The Institute also sports King’s emerging weakness that is becoming a trademark in his novels. The dialogue is dated and awkward. It is apparent that he is writing as he would when he was the age of the characters, not how characters that age would talk and act now. The only problem with becoming older is spotting these anachronistic depictions of people in their forties now that I am their age. When I was a kid, I took his characters at face value, but now I know too much. It has been awhile since he actually had young kids, and it is showing. There is no shame in setting all his future books in a period that he initimately knows. I would simply have to believe him instead of finding myself pulled out of the book because it did not feel real.

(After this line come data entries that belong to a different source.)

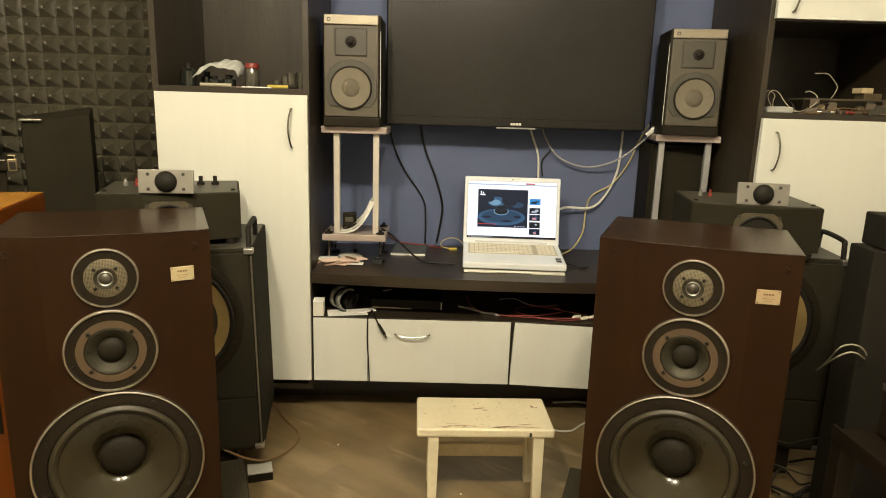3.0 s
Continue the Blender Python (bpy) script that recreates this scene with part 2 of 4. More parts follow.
M_WPLAST = mat("offwhite_plastic", (0.74, 0.71, 0.63), 0.45, fine=200, bump=0.02)
M_RED = mat("red_plastic", (0.20, 0.026, 0.020), 0.45, bump=0)
M_REDD = mat("dull_red_cable", (0.22, 0.038, 0.030), 0.5, bump=0)
M_YELLOW = mat("yellow_plastic", (0.48, 0.37, 0.06), 0.45, bump=0)
M_YCAB = mat("cream_yellow_cable", (0.50, 0.42, 0.19), 0.5, bump=0)
M_WCAB = mat("white_cable", (0.66, 0.65, 0.60), 0.45, bump=0)
M_GCAB = mat("grey_cable", (0.30, 0.30, 0.30), 0.5, bump=0)
M_BCAB = mat("black_cable", (0.012, 0.0105, 0.0085), 0.5, bump=0, spec=0.22)
M_BRCAB = mat("brown_cable", (0.165, 0.095, 0.040), 0.55, bump=0)
M_PAPER = mat("paper", (0.76, 0.75, 0.71), 0.8, fine=300, bump=0.03)
M_PINKP = mat("pink_paper", (0.80, 0.60, 0.50), 0.8, fine=300, bump=0.03)
M_CLOTH = mat("white_cloth", (0.47, 0.48, 0.45), 0.9, big=12, fine=300, bump=0.15)
M_GLASS = mat("dark_glass", (0.016, 0.018, 0.015), 0.08, bump=0, coat=0.4)
M_VIAL = mat("dusty_glass", (0.085, 0.080, 0.060), 0.12, col2=(0.045, 0.042, 0.032), big=40, fine=200, bump=0.02, coat=0.3)
M_DUSTY = mat("dusty_brown_plastic", (0.105, 0.080, 0.050), 0.65, col2=(0.07, 0.052, 0.032), big=14, fine=200, bump=0.05)
# Pale cable colour, darkened for the shade inside the shelf niche.
M_DIMMED = mat("dimmed_pale_cable", (0.34, 0.31, 0.23), 0.5, bump=0)
M_BOOKG = mat("grey_cover", (0.075, 0.082, 0.088), 0.5, bump=0.03)
M_HPGREY = mat("grey_headphone_plastic", (0.22, 0.22, 0.19), 0.4, bump=0.02)
M_GOLD = mat("gold_metal", (0.80, 0.55, 0.20), 0.28, 1.0, bump=0)
M_BRASSC = mat("brassy_corner", (0.27, 0.215, 0.13), 0.4, 0.8, bump=0.04)
M_GREYTOP = mat("grey_board", (0.40, 0.40, 0.37), 0.7, bump=0.05)
M_BRONZE = mat("brown_steel", (0.0155, 0.0108, 0.0062), 0.45, 0.3, big=9, fine=120, bump=0.05, spec=0.3)


# ---- building helpers ----
def thing(name, m, label="", category="", group="", kind=""):
    ob = new(name)
    ob.empty_display_size = 0.05
    ob.matrix_world = m
    return tagged(ob, label, category, group, kind)


def part(name, bm, material, parent=None, label="", smooth=False):
    me = bpy.data.meshes.new(name)
    bmesh.ops.recalc_face_normals(bm, faces=bm.faces)
    bm.to_mesh(me)
    bm.free()
    for f in me.polygons:
        f.use_smooth = smooth
    if smooth:
        me.set_sharp_from_angle(angle=radians(38))
    me.materials.append(material)
    ob = new(name, me)
    ob.parent = parent
    if label:
        ob["label"] = label
    return ob


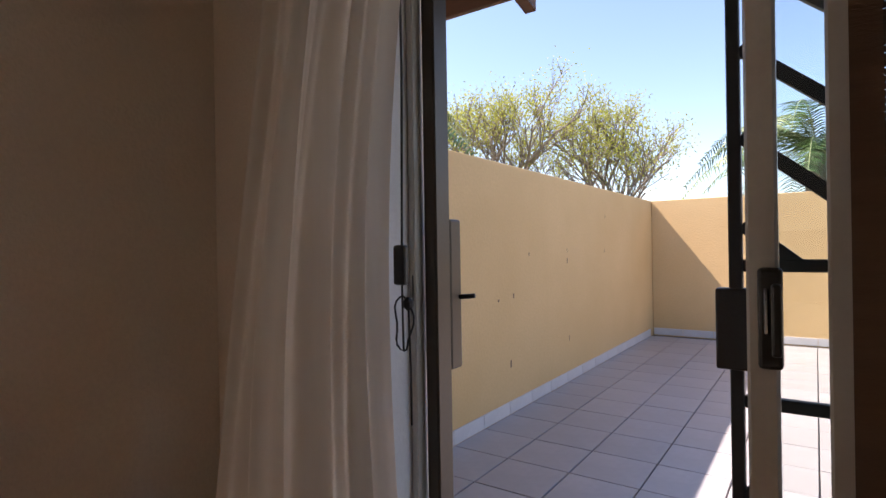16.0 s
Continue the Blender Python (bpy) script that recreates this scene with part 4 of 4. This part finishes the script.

The Institute is overall a solid story, but King’s instincts on how to tell that story are not as deft as they used to be. In the end, it feels like fiction when it is not that far from real life considering that our government openly puts kids in cages and separates them from their parents. I sympathize with his editors because it is not as if King is not getting financially rewarded for being a shadow of his greatness, but he can do better, and it was already on the page, he just needed more time with the story and a willingness to reserve the characters and scenarios that may work better in another book. While his latest novel is entertaining, it feels as if he is copying and pasting from the past to get present success.